Bulletin News

Toxic flatworms fuel student research project 


Worms are commonly dismissed as beneath us — literally. But Elizabeth DuBois, a junior biology major at SUNY Cortland, knows these oft-ignored creatures have potential to be underground sensations of the science world. 

For DuBois’ honors thesis research project, that means unlocking the secrets of a bacteria found on Bipalium kewense and Bipalium adventitium, toxic varieties of flatworms (planarians). She wants to learn whether those bacteria make a neurotoxin known as tetrodotoxin that’s produced by the hammer-headed worms and marine animals like pufferfish. 

“I’m motivated by an interest in learning new things about science,” DuBois said. “Sometimes it can definitely be frustrating. You have things that won’t go right, or you were expecting a different outcome. But the thing about that is that when you weren’t expecting an outcome, you learn something new. I’m really interested in my project now and it’s fun.”  

Once the toxin is better understood, DuBois expects it could be used to improve a range of medical treatments, including pain relievers, and create new ways to treat the effects of tetrodotoxin exposure itself. 

Christa Chatfield, a professor in the Biological Sciences Department, is the primary advisor and mentor for DuBois’ research, and provides her with lab space and materials. She said the microbes being studied are almost a “complete unknown,’” which makes the test results even more exciting as they come in. 

Elizabeth DuBois' research on flatworms examines how the animals are able to make a dangerous neurotoxin.

“Her work is progressing nicely,” said Chatfield, who noted she and DuBois would soon have data on the identity of bacteria she has isolated from the skin of two planarian worms she sampled this semester. “She isolated around a dozen unique species, and we are identifying them using genetic sequencing. She has been able to get a lot of success in the PCR (polymerase chain reactions) needed for the sequencing, which can be challenging with samples of unknown species identity.” 
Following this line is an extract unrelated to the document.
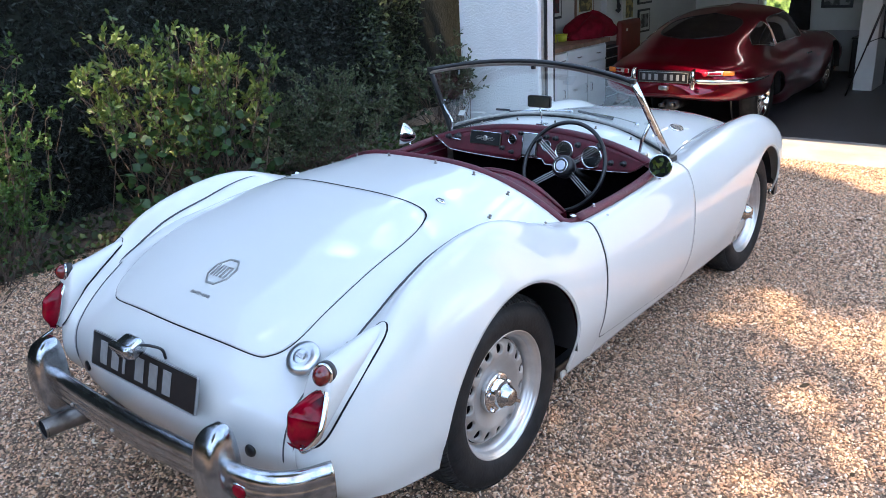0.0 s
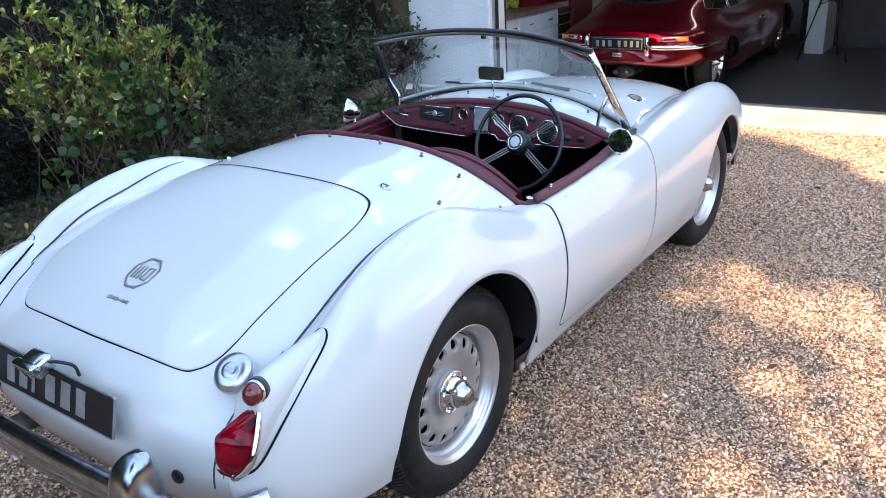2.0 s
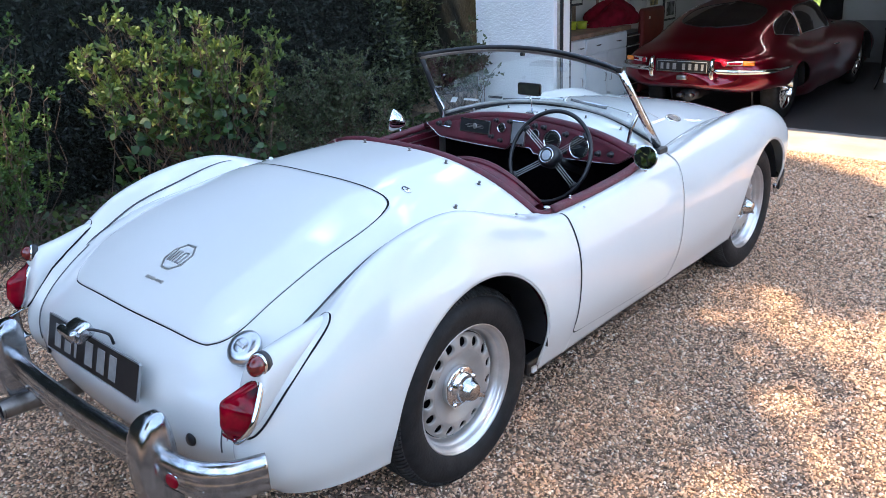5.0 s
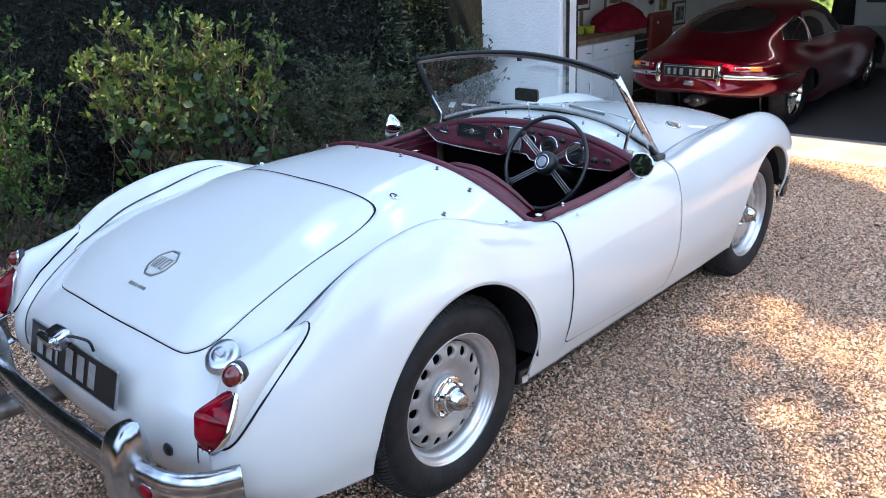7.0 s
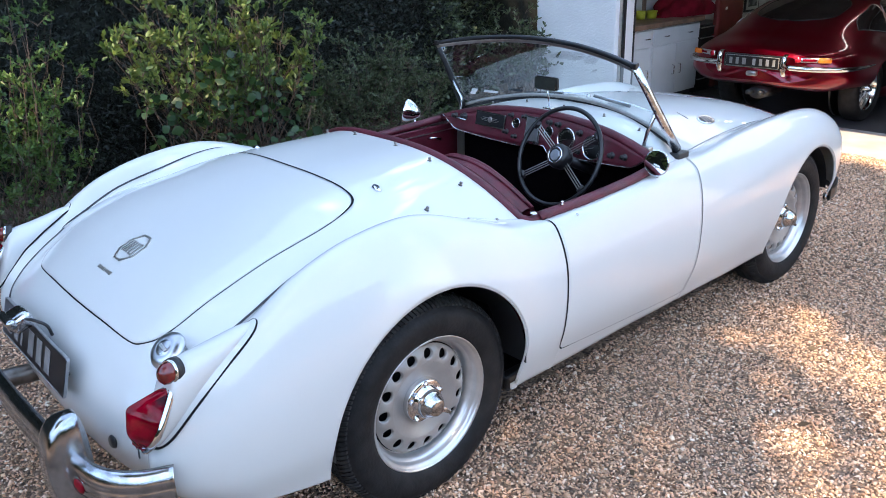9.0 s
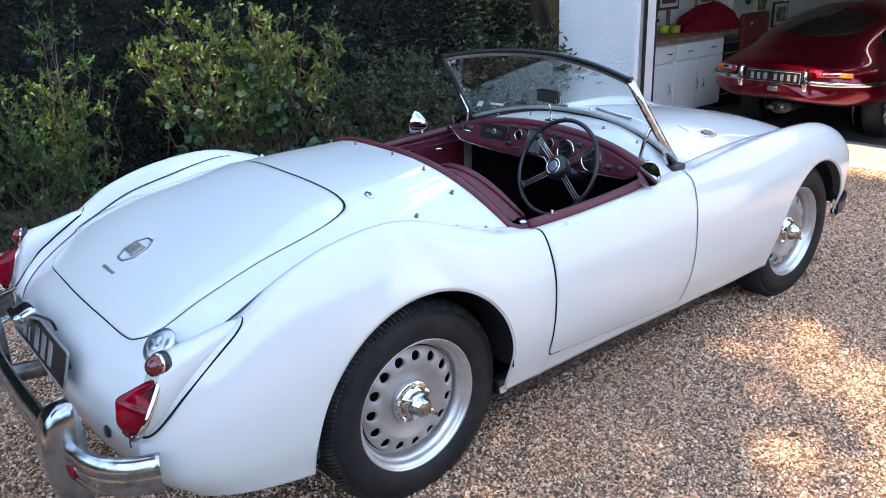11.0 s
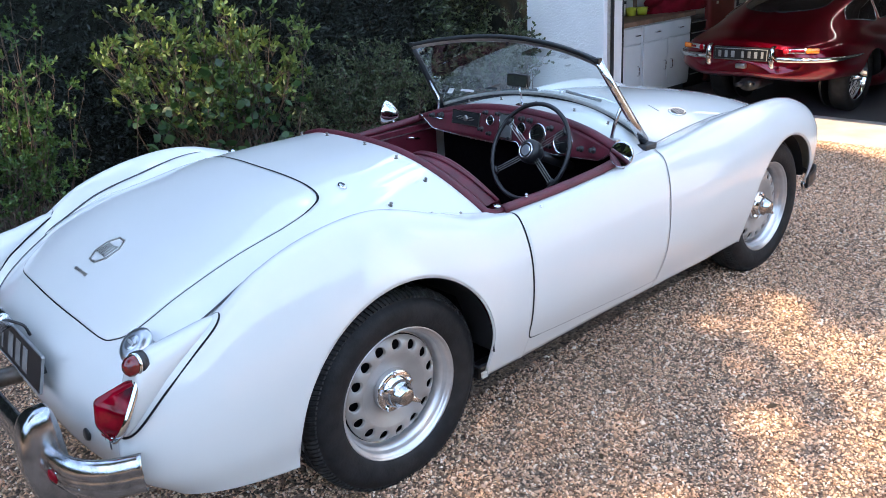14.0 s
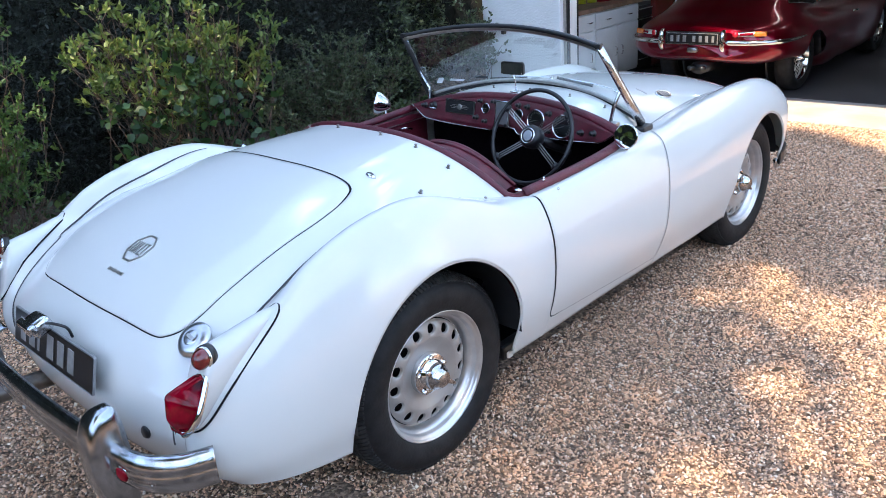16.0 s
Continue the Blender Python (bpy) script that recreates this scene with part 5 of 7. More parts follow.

Peter Ducey, a distinguished teaching professor in the university’s Biological Sciences Department, who has contributed to planarian research for decades and been used as an expert on national television, noted that tetrodotoxin has been studied for decades due to its impact on humans and other animals. But how it’s created by organisms has somehow remained a mystery. 

The project is fascinating in that it’s addressing questions whose answers can have implications for many areas of biology, ranging from the biosynthesis of medically important neurotoxins to the evolution of ecologically significant invasive species,” Ducey said. 

As part of her project, DuBois takes samples of planarian skin provided by Ducey and cultures them. Then she gets DNA samples from the resulting bacteria before finally identifying the bacterial species.  

Once complete, DuBois’ research will be a valuable building block toward both future studies and, she says, for her future career plans. 

“I want to study microbiology and immunology in grad school, or molecular biology. Hopefully, I’ll get my Ph.D. and then, in the long run, I think I’ll probably become a professor and run a lab of my own.” 

DuBois’ research will continue in the spring semester with support from a national grant she earned from the Beta Beta Beta (Tribeta) Biology Honors society, along with SUNY Cortland’s new Biology Alumni-Supported Undergraduate Research (ASUR) grant and Student Progress in Undergraduate Research (SPUR) grant.  

Bipalium adventitium, a broadhead planarian that's a focus of DuBois' research, lives across the Northern United States, including Cortland.

The financial support has helped fund needed research equipment, including an ELISA (enzyme-linked immunosorbent assay) kit that DuBois says is specific to her experiments and vital for accurate analysis. 

As to the question of how a person becomes intrigued by the largely unseen invertebrates in the first place, DuBois credits class time with flatworm fan Ducey. He in turn has enjoyed seeing the growth of a new scientist. 

I have been very impressed with how Elizabeth combines her creativity and her scientific reasoning and training to everything she does,” Ducey said. “I’m eager to see how she will make real contributions in science with her unique perspectives and investigative skill sets.”